Enthused, Steyl suggested others who might help. He
also agreed to meet a man called Harry Carlse – formerly of Executive Outcomes, then serving as a hired gun in Iraq – to explain the project. Steyl was convinced it could succeed: ‘You ask what is the military backing? You see sixteen people and a bread wagon take over Sao Tome. Equatorial Guinea would have been a walk in the park. Simon said that never has a shot been fired in anger in that country. And we are going there with 32 Battalion, a generation of real warmongers. We would have walked all over it.'

Back in tropical Equatorial Guinea, the political temperature was rising. Just one family had ruled since independence in 1968: first bloodthirsty Uncle Macias, then Obiang from 1979. It was an extremely rare example of dynastic rule in Africa, where political power almost never passes from one relation to another. The Fang dominated, and within that a subgroup from Mongomo town, which in turn was presided over by the ruling family. The family had grown accustomed to power and the administration was stocked with Obiang's cousins, half-brothers and uncles, none with any special skills to offer. Obiang knew his relatives, and took to heart the advice to keep your friends close but your enemies – your rivals in the ruling clan – even closer.

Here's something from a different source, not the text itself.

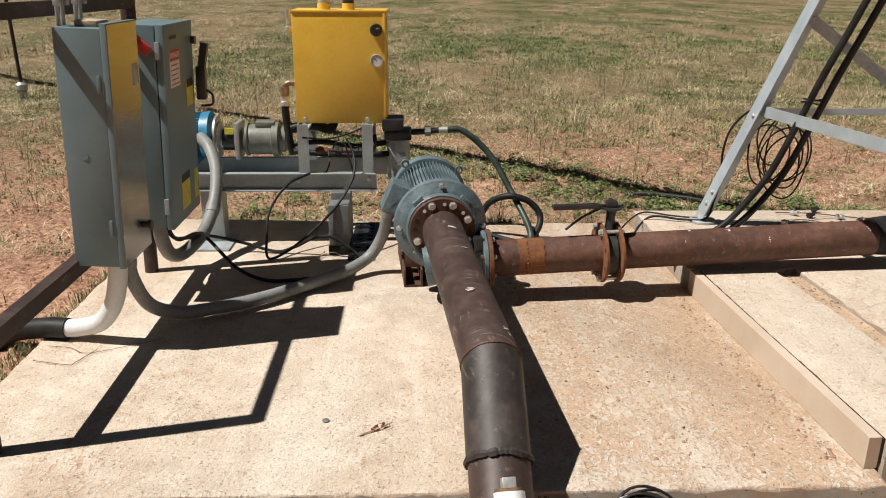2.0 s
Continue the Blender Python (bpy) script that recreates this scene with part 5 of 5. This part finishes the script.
def grass(name, clumps, mat, label, category):
    """Blades in one mesh. A clump: x, y, blades, height, spread, width, droop."""
    n = int(sum(c[2] for c in clumps))
    cx = np.repeat([c[0] for c in clumps], [c[2] for c in clumps])
    cy = np.repeat([c[1] for c in clumps], [c[2] for c in clumps])
    cz = np.repeat([ground_height(c[0], c[1]) for c in clumps], [c[2] for c in clumps])
    h = np.repeat([c[3] for c in clumps], [c[2] for c in clumps]) * rng.uniform(0.35, 1.15, n)
    sp_ = np.repeat([c[4] for c in clumps], [c[2] for c in clumps])
    wd = np.repeat([c[5] for c in clumps], [c[2] for c in clumps]) * rng.uniform(0.6, 1.3, n)
    dr = np.repeat([c[6] for c in clumps], [c[2] for c in clumps])
    flat = np.where(dr > 1.3, 0.78, np.where(dr > 1.05, 0.5, 0.1))
    a = rng.uniform(0, 2 * np.pi, n)
    rr = sp_ * np.sqrt(rng.random(n))
    b = rng.uniform(0, 2 * np.pi, n)
    bx, by = cx + rr * np.cos(b), cy + rr * np.sin(b)
    lean = dr * (flat + (1 - flat) * rng.random(n))
    tx, ty, tz = bx + np.cos(a) * h * lean, by + np.sin(a) * h * lean, cz + h * np.sqrt(np.maximum(0.05, 1 - 0.62 * lean ** 2))
    sx, sy = -np.sin(a) * wd / 2, np.cos(a) * wd / 2
    turn = rng.uniform(-0.8, 0.8, n)
    sx, sy = sx * np.cos(turn) - sy * np.sin(turn), sx * np.sin(turn) + sy * np.cos(turn)
    mx, my, mz = bx + (tx - bx) * 0.42, by + (ty - by) * 0.42, cz + (tz - cz) * 0.6
    v = np.empty((n, 5, 3))
    for i, (x, y, z) in enumerate(((bx - sx, by - sy, cz - 0.01), (bx + sx, by + sy, cz - 0.01), (mx + sx * 0.8, my + sy * 0.8, mz), (mx - sx * 0.8, my - sy * 0.8, mz), (tx, ty, tz))):
        v[:, i, 0], v[:, i, 1], v[:, i, 2] = x, y, z
    o = np.arange(n)[:, None] * 5
    f = np.concatenate([o + np.array([[0, 1, 2]]), o + np.array([[0, 2, 3]]), o + np.array([[3, 2, 4]])], 1).reshape(-1)
    me = bpy.data.meshes.new(name)
    me.vertices.add(n * 5)
    me.vertices.foreach_set("co", v.reshape(-1))
    me.loops.add(len(f))
    me.loops.foreach_set("vertex_index", f.astype(np.int32))
    k = len(f) // 3
    me.polygons.add(k)
    me.polygons.foreach_set("loop_start", np.arange(k, dtype=np.int32) * 3)
    me.update(calc_edges=True)
    me.materials.append(mat)
    return tagged(new(name, me), label, category, "", "stuff")


def cover(x, y):
    """How green, how straw-like and how bare the field is at a place."""
    v = 2.0 * math.sqrt(y)
    g = noise.noise(Vector((x * 0.40, v * 0.75, 3))) + 0.6 * noise.noise(Vector((x * 0.9, v * 1.9, 5)))
    s = noise.noise(Vector((x * 0.35, v * 0.65, 11))) + 0.6 * noise.noise(Vector((x * 1.3, v * 2.6, 2)))
    return g, s


def on_pads(x, y):
    return (-1.52 < x < 1.6 and 2.5 < y < 5.42) or (1.3 < x < 4.15 and 2.6 < y < 5.25)


green, straw, litter = [], [], []
for _ in range(95000):
    y = 5.0 + 43 * rng.random() ** 1.7
    half = 2.2 + 0.62 * y
    x = rng.uniform(-half * 0.95, half * 1.3)
    if on_pads(x, y):
        continue
    g, s = cover(x, y)
    big = noise.noise(Vector((x * 0.12, y * 0.16, 21)))
    far = min(1, max(0, (y - 8.2 - 1.2 * s) / 2.5))
    w = 0.0028 + 0.00040 * y
    band = math.exp(-((y - 17) / 5.0) ** 2) * (1 if x > -5 else 0.25)
    weeds = math.exp(-((y - 6.75 + 0.72 * (x - 1.0)) / 0.55) ** 2) if -2 < x < 4 else 0
    bare = max(0, -0.15 - g - 0.4 * s) * 1.6 * (y > 11)
    if rng.random() < 0.05 + 0.04 * far + 0.85 * max(0, g - 0.02) + 0.62 * band * max(0, 0.55 + g + big) + 0.5 * weeds - (0.05 + 0.25 * far) * (x < -1.5 - 0.08 * y) - bare:
        green.append((x, y, int(12 + 3 * far), (0.025 + 0.035 * rng.random()) * (1 + 0.5 * far + 0.3 * weeds), 0.055 + 0.004 * y, w * 1.05, 1.3 if rng.random() < 0.6 else 1.1))
    if rng.random() < (0.0 + 0.70 * far) * min(1.25, max(0.08, 0.42 + 1.35 * s - 0.2 * band + 0.5 * (x < -1.5 - 0.08 * y))) - bare:
        tall = rng.random() < 0.03 + 0.22 * max(0, s)
        straw.append((x, y, int(7 + 4 * far), (0.035 + 0.05 * rng.random() ** 2 + 0.17 * tall * far * rng.random()) * (1 + 0.2 * far), 0.05 + 0.006 * y, w * (0.5 if tall else 0.9), 1.06 if tall else 1.35))
    if y < 22 and rng.random() < (0.42 + 0.3 * (y < 11)) * (0.3 if x < -1.4 and y < 8.3 else 1):
        litter.append((x, y, 7, 0.05 + 0.07 * rng.random(), 0.09, w * 0.8, 1.45))
for _ in range(520):
    y = 8.5 + 22 * rng.random() ** 1.3
    x = rng.uniform(-1.0 - 0.6 * y, 2.0 + 0.8 * y)
    straw.append((x, y, 90, 0.13 + 0.15 * rng.random(), 0.10 + 0.012 * y, 0.0012 + 0.00016 * y, 1.15))
for _ in range(240):
    x, y = rng.uniform(-5, -1.6), rng.uniform(2.6, 6.5)
    litter.append((x, y, 5, 0.06, 0.08, 0.003, 1.45))
for _ in range(1600):
    x, y = rng.uniform(-6, -1.5), rng.uniform(2.4, 9)
    k = math.exp(-((x + 1.55) / 0.2) ** 2)
    if rng.random() < 0.10 + 0.8 * k:
        (green if rng.random() < 0.6 else straw).append((x, y, 9, 0.05 + 0.03 * rng.random(), 0.05, 0.005, 1.0))
for _ in range(260):
    x, y = rng.uniform(-1.5, -1.46), rng.uniform(2.7, 5.4)
    (green if rng.random() < 0.55 else straw).append((x - 0.06 * rng.random(), y, 8, 0.06, 0.035, 0.004, 1.0))
for _ in range(200):
    x = rng.uniform(-1.4, 1.4)
    straw.append((x, 5.48 + 0.08 * rng.random(), 8, 0.05, 0.04, 0.004, 1.0))
for _ in range(60):
    x = rng.uniform(1.35, 1.75)
    straw.append((x, 2.60 + 0.05 * rng.random(), 10, 0.06, 0.03, 0.0035, 1.0))
for _ in range(40):
    straw.append((0.17 + 0.06 * rng.normal(), 2.47 + 0.05 * rng.normal(), 8, 0.06, 0.03, 0.003, 1.0))
straw.append((0.62, 5.62, 60, 0.20, 0.05, 0.004, 1.0))
for _ in range(190):
    x, y = rng.uniform(-1.5, 1.5), 2.56 - abs(rng.normal(0, 0.13))
    if abs(x - 0.31) > 0.2:
        litter.append((x, y, 4, 0.03 + 0.05 * rng.random(), 0.05, 0.0022, 1.45))
stalks = []
for _ in range(700):
    y = 5.5 + 14 * rng.random() ** 1.3
    x = rng.uniform(-1.5 - 0.4 * y, 1.5 + 0.75 * y)
    if not on_pads(x, y):
        stalks.append((x, y, int(2 + 5 * rng.random()), 0.14 + 0.2 * rng.random(), 0.03, 0.0028 + 0.00012 * y, 0.45))


def leaf_clumps(name, clumps, mat, label, category):
    """Low domes of small pointed leaves in one mesh. A clump: x, y, leaves, radius, height, leaf length."""
    c = np.array([(a, b, ground_height(a, b), r, h, q) for a, b, k, r, h, q in clumps])
    c = np.repeat(c, [k[2] for k in clumps], axis=0)
    n = len(c)
    rr, a = np.sqrt(rng.random(n)), rng.uniform(0, 2 * np.pi, n)
    p = np.stack([c[:, 0] + c[:, 3] * rr * np.cos(a), c[:, 1] + c[:, 3] * rr * np.sin(a), c[:, 2] + c[:, 4] * (1 - rr ** 2) * rng.uniform(0.25, 1.0, n) + 0.004], 1)
    b = a + rng.normal(0, 0.9, n)
    up = rng.uniform(-0.25, 0.75, n)
    d = np.stack([np.cos(b), np.sin(b), up], 1) * (c[:, 5] * rng.uniform(0.6, 1.3, n))[:, None]
    side = np.stack([-np.sin(b), np.cos(b), rng.uniform(-0.4, 0.4, n)], 1) * (c[:, 5] * rng.uniform(0.16, 0.34, n))[:, None]
    v = np.stack([p, p + d * 0.5 + side, p + d - np.array([0, 0, 0.004]), p + d * 0.5 - side], 1)
    me = bpy.data.meshes.new(name)
    me.from_pydata(v.reshape(-1, 3).tolist(), [], [(i * 4, i * 4 + 1, i * 4 + 2, i * 4 + 3) for i in range(n)])
    me.materials.append(mat)
    return tagged(new(name, me), label, category, "", "stuff")


leafy = []
for _ in range(9000):
    y = 5.35 + 8.5 * rng.random() ** 1.4
    x = rng.uniform(-1.2 - 0.5 * y, 1.2 + 0.75 * y)
    if on_pads(x, y):
        continue
    g = noise.noise(Vector((x * 0.9, y * 0.9, 31))) + 0.5 * noise.noise(Vector((x * 2.6, y * 2.6, 7)))
    strip = math.exp(-((y - 6.75 + 0.72 * (x - 1.0)) / 0.5) ** 2) if -2 < x < 4 else 0
    if rng.random() < 0.05 + 0.5 * max(0, g) + 0.5 * strip - 0.2 * (x < -1.5):
        big = rng.random() ** 2
        leafy.append((x, y, int(16 + 44 * big + 26 * strip), 0.03 + 0.06 * big, 0.025 + 0.06 * big + 0.055 * strip * rng.random(), 0.02 + 0.014 * rng.random()))
leaf_clumps("field_weeds", leafy, M_LEAF, "low leafy green weeds in the red soil", "weeds")
grass("weed_stalks", stalks, M_STALK, "tall thin brownish weed stalks of the field", "weeds")
grass("straw_litter", litter, M_STRAW, "flattened dry stems lying on the red soil", "straw")
grass("green_grass", green, M_GRASSG, "low green grass and weeds of the field", "grass")
grass("dry_grass", straw, M_STRAW, "dry straw-coloured grass of the field", "grass")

There were always fears of plots and skulduggery, warnings of foreign meddling, all compounded by suspicions of internal splits. While Equatorial Guinea remained dirt poor and sleepy, Obiang knew everything that happened, because little did. But as oil money flowed in the late 1990s two things changed. Firstly, it became more obvious that holding power meant getting rich. The trappings of corruption – luxury cars,
overstuffed foreign bank accounts, shopping sprees in Paris – made high office more tempting. Second, the extended ruling family proved unable to deal smartly with oil companies, complicated contracts and tough negotiations in order to get the best from oil and gas stocks. Obiang needed new blood in the government, technocrats who knew what to do. And that meant squeezing out the men who traditionally held power.